All the clues said that I would love this book. First, all my friends on Goodreads hate it (like, they cringed having to give it at least one star). Second, it is incredibly sad and funny at the same time (like, laughing while blood and bile flow out of their dying mother’s body; umm, yeah…anyhow). And finally, the plethora of awards it received, including several Book of the Year nods, as well as being a finalist for the Pulitzer Prize (HIROHITO AND THE MAKING OF MODERN JAPAN ended up winning that year).
Dave Eggers did his best to make me want to hate his book, but I kept on loving it. Eggers, while giving the appearance of ease, creatively and masterfully tinkers with your emotions. From the very get-go, right in the copyright information, Eggers is working his playful genius. And yes, the title itself is not all that much of a hyperbole. Eggers might just be a genius in this creation of his heartbreaking work.

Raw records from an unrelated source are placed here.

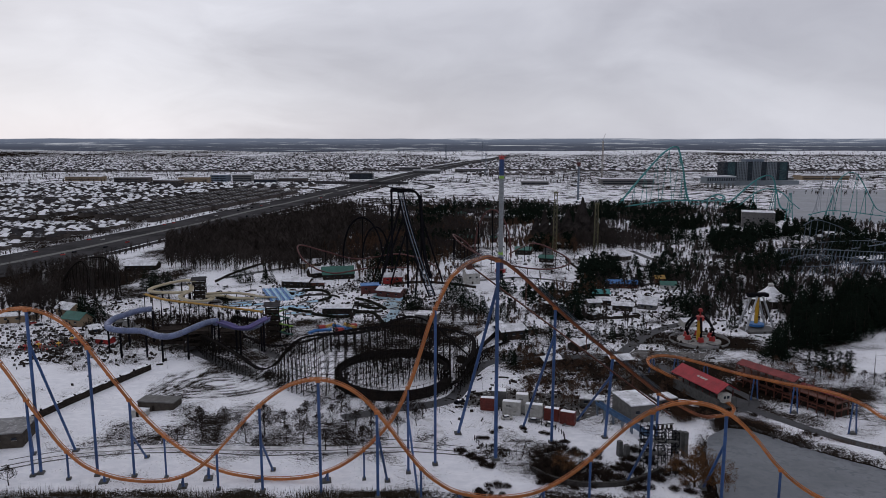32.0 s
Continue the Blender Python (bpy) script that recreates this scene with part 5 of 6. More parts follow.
for k in range(8):
    ob = copy_thing(pines[k % 3], pose(*on_ground(159 + k * 2.3 + rng.uniform(-.6, .6), 303.5 - k * .7 + rng.uniform(-1.5, 1.5)), 0, 0, k * 50))
    ob.scale = (rng.uniform(.75, .95),) * 3
for x, y, k in ((178, 294, .9), (181.5, 292, .8), (185, 290, .95), (188, 292, .7)):
    repeat(shade, ((0, x, y, k, x * 9),))
net = thing("ball_net", "tall pale netting on thin posts beside the field", "net", on_ground(186, 300))
for q in range(5):
    part("net_post", MB().rod((q * 7, -q * 1.5, -.3), (q * 7, -q * 1.5, 11), .14, .1, 6), BLACK, net)
    if q < 4:
        part("net_cable", MB().rod((q * 7, -q * 1.5, 10.8), (q * 7 + 7, -q * 1.5 - 1.5, 10.8), .04, .04, 4), BLACK, net)
for k, (x, y, sc) in enumerate(((-208.9, 391, 1.1), (-204, 395, .95), (-212, 480, 1.0), (-206, 479, 1.1), (-200, 481, .9), (-152, 506, .8), (-147, 508, .6), (-135, 506, .7), (-131, 507, .6), (-57.4, 511, 1.15), (-27, 423, .95), (-22, 426, .9), (-122, 392, .6), (-70, 396, .5))):
    repeat(big_ev, ((k % 2, x, y, sc, k * 47),))
for k, (x, y) in enumerate(((8, 440), (2, 446), (1, 490), (17.7, 411), (12, 420), (6, 430), (-4, 452), (10, 452), (-37, 472), (14, 436), (20, 425), (-2, 478), (6, 480), (24, 402), (30, 396))):
    repeat(big_ev, ((k % 2, x, y, rng.uniform(.6, .85), k * 61),))


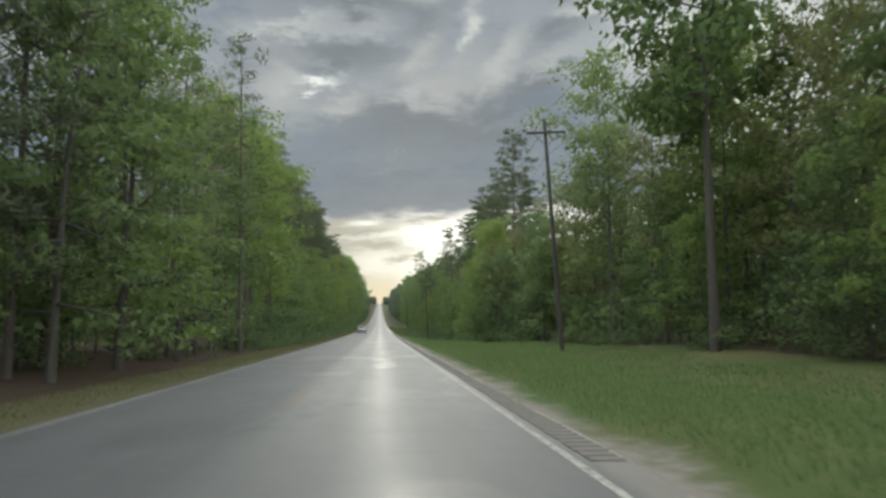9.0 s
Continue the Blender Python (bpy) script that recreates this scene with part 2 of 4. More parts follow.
def mat_asphalt():
    m = Mat("worn_asphalt", 0.45)
    x, y, _ = m.xyz()
    wob = m.math("MULTIPLY", m.math("SUBTRACT", m.noise(0.6, 3, stretch=(1, 0.12, 1)), 0.5), 0.5)
    xw = m.math("ADD", x, wob)
    grain = m.noise(60, 3, 0.7)
    patch = m.noise(0.5, 5, 0.6, (1, 0.25, 1))
    base = m.mix(patch, (0.042, 0.042, 0.042), (0.066, 0.065, 0.062))
    streak = m.noise(1.3, 4, 0.6, (1, 0.035, 1))
    base = m.mix(m.math("MULTIPLY", m.ramp(streak, [(0.42, (0, 0, 0)), (0.62, (1, 1, 1))]), 0.45), base, (0.032, 0.032, 0.033))
    mottle = m.ramp(m.noise(0.9, 6, 0.7, (1, 0.55, 1)), [(0.38, (0, 0, 0)), (0.66, (1, 1, 1))])
    base = m.mix(m.math("MULTIPLY", mottle, 0.35), base, (0.086, 0.084, 0.080))
    base = m.mix(m.math("MULTIPLY", grain, 0.55), base, (0.085, 0.083, 0.08))
    # wheel paths polished and paler; the oncoming lane is a darker surface
    wheels = m.math("ADD", band(m, xw, 0.75, 1.35, 0.5), band(m, xw, 2.45, 3.0, 0.5), True)
    base = m.mix(m.math("MULTIPLY", wheels, 0.25), base, (0.034, 0.034, 0.034))
    left = m.math("MULTIPLY", m.math("SUBTRACT", 0.1, x), 2.0, True)
    base = m.mix(m.math("MULTIPLY", left, 0.6), base, (0.036, 0.035, 0.0375))
    # tar-sealed cracks across and along, and dust by the edges
    crack = m.n("ShaderNodeTexVoronoi", Scale=0.5)
    crack.feature = "DISTANCE_TO_EDGE"
    m.t.links.new(m.where((1.4, 0.22, 1)), crack.inputs["Vector"])
    line = m.math("LESS_THAN", crack.outputs["Distance"], 0.006)
    base = m.mix(m.math("MULTIPLY", line, 0.5), base, (0.05, 0.05, 0.05))
    # cracks that run across, and darker mended patches
    across = m.n("ShaderNodeTexVoronoi", Scale=0.32)
    across.feature = "DISTANCE_TO_EDGE"
    m.t.links.new(m.where((0.18, 1.0, 1)), across.inputs["Vector"])
    rip = m.math("MULTIPLY", m.math("LESS_THAN", across.outputs["Distance"], 0.012), m.math("GREATER_THAN", m.noise(0.9, 3), 0.5))
    base = m.mix(m.math("MULTIPLY", rip, 0.4), base, (0.022, 0.022, 0.022))
    mend = m.ramp(m.noise(0.33, 2, 0.4, (1.2, 0.5, 1)), [(0.60, (0, 0, 0)), (0.63, (1, 1, 1))])
    base = m.mix(m.math("MULTIPLY", mend, 0.35), base, (0.03, 0.03, 0.03))
    dust = m.math("ADD", band(m, xw, 3.98, 5.5, 0.25), m.math("MULTIPLY", band(m, xw, -5.5, -3.95, 0.2), 0.35), True)
    far_end = m.math("MULTIPLY", m.math("SUBTRACT", y, 316.0), 0.033, True)
    sand = m.mix(far_end, m.mix(m.noise(2.5, 4, 0.7, (1, 0.3, 1)), (0.10, 0.089, 0.078), (0.165, 0.148, 0.130)), m.mix(m.noise(1.6, 4, 0.7, (1, 0.35, 1)), (0.105, 0.09, 0.075), (0.165, 0.148, 0.125)))
    grit = m.mix(m.noise(24, 4, 0.75), (0.080, 0.071, 0.062), (0.215, 0.192, 0.168))
    sand = m.mix(0.55, sand, m.mix(m.noise(2.2, 4, 0.7), grit, m.mix(0.5, grit, (0.07, 0.061, 0.052))))
    base = m.mix(m.math("MULTIPLY", dust, 0.92), base, sand)
    m.color(base)
    r = m.math("ADD", m.math("MULTIPLY", patch, 0.16), 0.425)
    r = m.math("ADD", r, m.math("MULTIPLY", mottle, 0.05))
    r = m.math("ADD", r, m.math("MULTIPLY", left, 0.07))
    r = m.math("SUBTRACT", r, m.math("MULTIPLY", band(m, xw, 1.45, 2.0, 0.6), 0.11))
    r = m.math("SUBTRACT", r, m.math("MULTIPLY", mend, 0.06))
    m.rough(r)
    m.b.inputs["Specular IOR Level"].default_value = 0.5
    m.bump(m.math("ADD", grain, m.math("MULTIPLY", m.noise(1.2, 4), 2.0)), 0.12, 0.01)
    return m.m


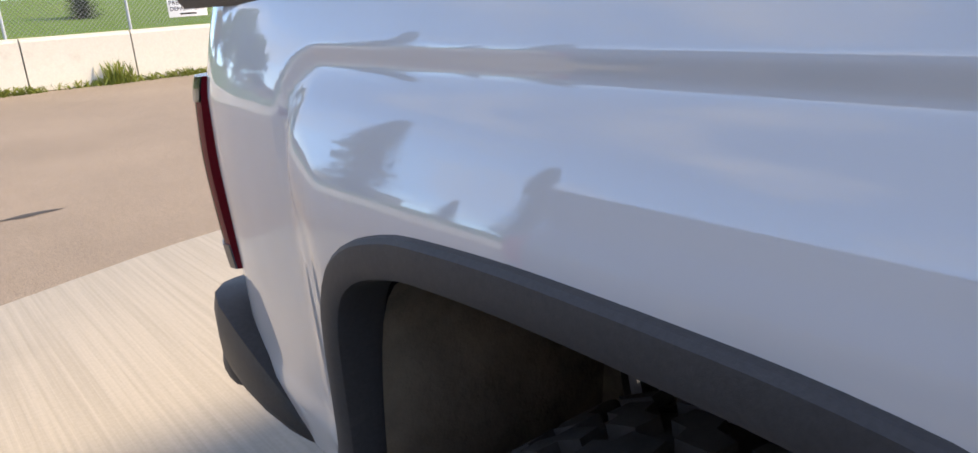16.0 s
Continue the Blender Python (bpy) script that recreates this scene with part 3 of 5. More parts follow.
def offroad_wheel():
    """The dark off-road wheel: tyre, rim, eight split spokes with milled edges, ring of bolts, cap."""
    root = empty("wheel", (0, 0, 0), "", "")
    r, w, rr = 0.432, 0.30, 0.262
    carcass, tread = tyre_mesh(r, w, rr)
    obj("tyre", *carcass, RUBBER, root, "black all-terrain tyre", 40)
    tagged(obj("tread", *tread, RUBBER, root, "deep dusty tread lugs", 30), kind="stuff")
    h = w / 2
    obj("sidewall_dust", *lathe([(rr + 0.004, h * 0.94), (rr + 0.03, h * 1.0 + 0.002), (rr + 0.060, h * 1.034), (rr + 0.082, h * 1.036), (rr + 0.088, h * 1.01)], 72), RUBBER_DUSTY, root)
    obj("rim", *join(lathe([(rr + 0.004, h * 0.92), (rr, h * 0.98), (rr - 0.012, h * 1.0), (rr - 0.030, h * 0.985), (rr - 0.034, h * 0.93), (rr - 0.032, h * 0.5), (rr - 0.036, h * 0.86)], 64)), RIM, root, "dark dusty alloy rim", 30)
    obj("barrel", *join(lathe([(rr - 0.034, h * 0.90), (rr - 0.032, h * 0.5), (rr - 0.03, -h * 0.9)], 64), lathe([(0.001, -0.02), (0.12, -0.02), (0.15, -0.05), (rr - 0.03, -0.07)], 48)), BARREL, root, "", 30)
    for b in ring_bolts(24, rr - 0.020, h * 0.99, 0.0062):
        obj("rim_bolt", *b, MILLED, root)
    xf = h * 0.80
    for k in range(8):
        a = 2 * math.pi * k / 8 + 0.28
        wi, wo, e = 0.016, 0.0265, 0.0085
        top = [(xf + 0.014, 0.070, -wi), (xf + 0.014, 0.070, wi), (h * 0.96, rr - 0.028, wo), (h * 0.96, rr - 0.028, -wo)]
        chan = [(x - 0.016, q, v * 0.55) for x, q, v in top]
        low = [(xf - 0.06, 0.070, -wi * 1.3), (xf - 0.06, 0.070, wi * 1.3), (h * 0.30, rr - 0.028, wo * 1.15), (h * 0.30, rr - 0.028, -wo * 1.15)]
        inn = [(x, q, math.copysign(abs(v) - e, v)) for x, q, v in top]
        pts = radial(top + inn + chan + low, a)
        sp = obj("spoke", pts, [(4, 8, 11, 7), (5, 6, 10, 9), (8, 9, 10, 11), (0, 3, 15, 12), (1, 13, 14, 2), (0, 12, 13, 1), (3, 2, 14, 15), (12, 15, 14, 13), (4, 5, 9, 8)], RIM, root, "", 20)
        for sgn in (1, -1):
            edge = [(x + 0.0014, q, sgn * v) for x, q, v in ((xf + 0.014, 0.078, wi - e), (xf + 0.014, 0.078, wi + 0.0005), (h * 0.96, rr - 0.030, wo + 0.0005), (h * 0.96, rr - 0.030, wo - e * 1.3))]
            e2 = [(x - 0.010, q, v) for x, q, v in edge]
            obj("milled_edge", radial(edge + e2, a), [(0, 1, 2, 3), (4, 5, 6, 7), (0, 1, 5, 4), (1, 2, 6, 5), (2, 3, 7, 6), (3, 0, 4, 7)], MILLED, sp, "bright milled edge", 20)
    obj("hub", *lathe([(0.001, xf + 0.018), (0.062, xf + 0.018), (0.082, xf + 0.012), (0.088, xf - 0.01), (0.09, xf - 0.06)], 8), RIM, root)
    obj("centre_cap", *lathe([(0.001, xf + 0.044), (0.030, xf + 0.044), (0.041, xf + 0.040), (0.046, xf + 0.03), (0.048, xf + 0.015)], 32), GLOSS_BLACK, root, "gloss black centre cap")
    obj("cap_mark", *join(lathe([(0.020, xf + 0.0442), (0.020, xf + 0.0455), (0.0228, xf + 0.0455), (0.0228, xf + 0.0442)], 28), (shift(box(xf + 0.044, xf + 0.0455, -0.012, 0.012, -0.002, 0.002)[0]), box(0, 1, 0, 1, 0, 1)[1])), WHITE_MARK, root)
    for b in ring_bolts(8, 0.072, xf + 0.016, 0.0055):
        obj("lug_nut", *b, MILLED, root)
    return root


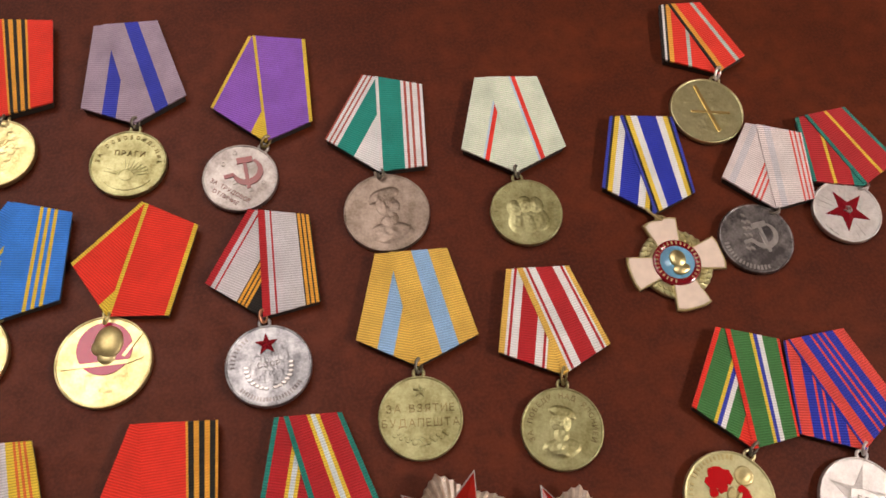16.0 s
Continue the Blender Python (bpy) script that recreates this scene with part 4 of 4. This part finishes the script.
# ---- order of the red flag: wreath, white field, enamel banner ----
def flag_order():
    base, _, _, _ = medal("medal", "gilt wreath order with red enamel banner on red and white ribbon", (-0.0859, 0.1104, 2.5, 22.7, 41.1, 37.9, 10.2, 2.7, 1.9, -0.8), "w:.8 R:8 w:9 R:8 w:.8", None, GOLD, lead=0.05)
    tip = (0.0, -9.7 * MM)
    at = (0.0032, -0.0345)
    m = pose(at[0], at[1], 3.1 * MM, 9, 0, -1) @ Matrix.Scale(0.95, 4)
    r = 18.5 * MM
    bm = bmesh.new()
    prism(bm, [(x, y) for x, y in circle_pts(r * 0.93, 40, 0, 0, 0.98)], 0, 1.4 * MM, 0.3 * MM)
    body = part("badge_plate", bm, GOLD, base, "gilt plate", m)
    bm = bmesh.new()
    rnd = random.Random(5)
    for s in (-1, 1):
        for k in range(34):
            a = radians(-92 + s * (2 + 3.7 * k))
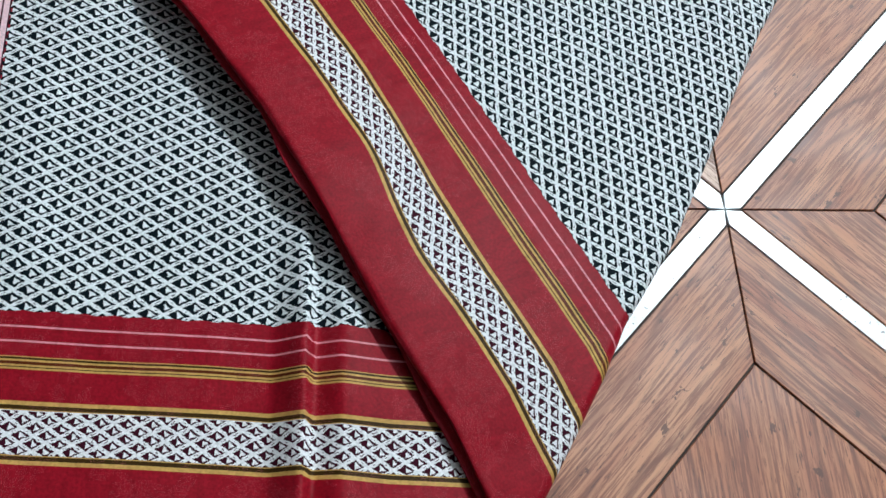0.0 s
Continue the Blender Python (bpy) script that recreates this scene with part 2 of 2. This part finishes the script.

The story itself speaks of Dave’s care of his younger brother Toph (Christopher), as both a father figure, brother, and friend. The reason being is the tragic loss of their parents and the pre-occupation of their other two siblings. Dave, in his early twenties, is seeks ways to grab a responsible income, care for his brother, and live a bachelor lifestyle. And through embellishment, sarcasm, and desperate wit, Dave transcribes it all for us, including the creation of his magazine MIGHT.
Much of what turns away audiences is what lured me in. Dave uses the repetition of the morbid for a crescendo, leading to a sardonic punch line. At the delivery, you feel as if you’ve been included in the inside joke. You laugh, because you were there. You get it.
Dave probably drove away the rest of his unamused audience via his experiments in literary devices, such as the inclusion of maps, sheet music, and movie script-like segments. At the beginning of the book, Dave gives instructions on how to really enjoy the book, including skipping pages 209 through 301. I think he meant pages 161 through 208. Over forty pages of an interview for the MTV show REAL WORLD was a buzzkill. The experiment was funny and insightful—at first—but the pleasure quickly diminished.
Dave recovers nicely after “playing around” and gets back to the meat of the matter. His care for his brother is the constant theme and it shines through the constant neurotic thoughts of Dave in all of his adventures: women, comas, drunken revelry and business shortcomings all included.
This is a great book that resonates well with me, as it probably did with many other readers and reviewers. If you can stomach the mad literary scientist feeling of Dave Egger’s writing, you’ll probably love this, too.